When reminded at last Thursday’s press conference that, per the Wake School System’s definition under Bill McNeal, that “unhealthy schools” meant schools not just with high F&R populations, but poor leadership, a lack of resources, no special programs and uninspiring teaching staffs, Tata backed up his rhetoric a bit. Especially when he was reminded that he promised to provide high poverty Walnut Creek Elementary with whatever it needed in optimum resources, staffing and leadership to deal with its special list of challenges.
“We are resourcing the schools as best we can with federal, state and local money,” Supt. Tata replied. “And we think the student assignment plan is focused on providing the right academic environment for all of our students.”
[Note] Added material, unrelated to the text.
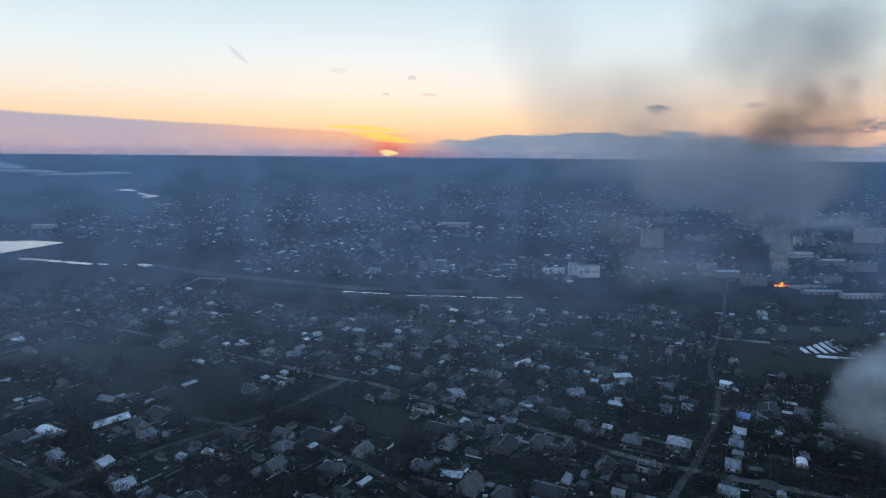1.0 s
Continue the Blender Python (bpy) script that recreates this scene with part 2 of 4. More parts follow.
def smoke_material(name, colour, density, grain=1.6, soft=1.2, rim=(0.85, 0.2), tear=1.5, seep=0.45, roll=0.7):
    """Billows: thick in the middle of each puff, thinning to nothing at its rim, torn by noise."""
    m, n = material(name)
    at = n.add("ShaderNodeTexCoord", out=3)
    sep = m.node_tree.nodes.new("ShaderNodeSeparateXYZ")
    n.put(sep.inputs[0], at)
    rand = n.add("ShaderNodeObjectInfo", out="Random")
    rho = n.math("ADD", n.math("MULTIPLY", sep.outputs[0], sep.outputs[0]), n.math("MULTIPLY", sep.outputs[2], sep.outputs[2]))
    shift = n.add("ShaderNodeVectorMath", {0: at, 1: n.add("ShaderNodeCombineXYZ", {0: n.math("MULTIPLY", rand, 19.0), 1: 0.0, 2: n.math("MULTIPLY", rand, 7.0)})}, operation="ADD")
    torn = n.noise(shift, grain, 4.0 if soft < 1.3 else 2.5, 0.6 if soft < 1.3 else 0.5, warp=0.4)
    body = n.math("POWER", n.math("SUBTRACT", 1.0, n.math("ADD", rho, n.math("MULTIPLY", n.math("SUBTRACT", torn, 0.5), tear)), clamp=True), soft)
    body = n.math("MULTIPLY", body, n.step(rho, *rim))
    alpha = n.math("MULTIPLY", n.math("MULTIPLY", body, n.step(torn, 0.2, 0.75, 0.45, 1.0)), density, clamp=True)
    tone = n.mix(n.step(torn, 0.3, 0.7), rgb([c * 0.75 for c in colour]), rgb([min(1, c * 1.2) for c in colour]))
    swirl = n.add("ShaderNodeVectorMath", {0: n.add("ShaderNodeVectorMath", {0: n.noise(shift, grain * 1.3, 3.0, 0.5, out=1), 1: (0.5, 0.5, 0.5)}, operation="SUBTRACT"), 3: roll}, operation="SCALE")
    over = n.add("ShaderNodeVectorMath", {0: n.add("ShaderNodeVectorMath", {0: swirl, 1: (0.0, -0.35, 0.85)}, operation="ADD")}, operation="NORMALIZE")
    back = n.add("ShaderNodeVectorMath", {0: n.add("ShaderNodeVectorMath", {0: swirl, 1: (0.0, -0.85, -0.5)}, operation="ADD")}, operation="NORMALIZE")
    lit = n.add("ShaderNodeMixShader", {0: seep, 1: n.add("ShaderNodeBsdfDiffuse", {0: tone, "Normal": over}), 2: n.add("ShaderNodeBsdfTranslucent", {0: tone, "Normal": back})})
    n.add("ShaderNodeOutputMaterial", {0: n.add("ShaderNodeMixShader", {0: alpha, 1: n.add("ShaderNodeBsdfTransparent"), 2: lit})})
    return m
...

Ironically, in an earlier press conference in front of Wake School System headquarters in Raleigh just before Tata spoke to reporters, it was apparent that NCNAACP Pres. Rev. William Barber had read the seven-year-old HSTF report, and understood what “healthy schools” meant in Wake County.
“We must remind ourselves what was the philosophy of the [old student diversity] plan that received national attention, “ Rev. Barber told reporters. “That was the goal of creating healthy schools, and one part of the definition of healthy schools - it wasn’t the only part - that we would have a goal, even if we didn’t meet it all the time, of no more than 40 percent poor children in any one school, and no more than 25 percent underperforming.”
Barber added that it was the intention of the NCNAACP, beyond helping to attract more black and Hispanic teachers to the Wake school system, to make sure that Supt. Tata holds to that standard.
Now that Tata’s challenge is to apply that standard, not only to the new high poverty school his own school board has created, and not only to the other 59 high poverty schools already in force, but also the ones, if any, that his new school choice student assignment plan creates.
Keeping them all “healthy” as the Wake Public School budget continues to shrink in per pupil spending, will be the former Brigadier general’s new, and perhaps most perplexing mission.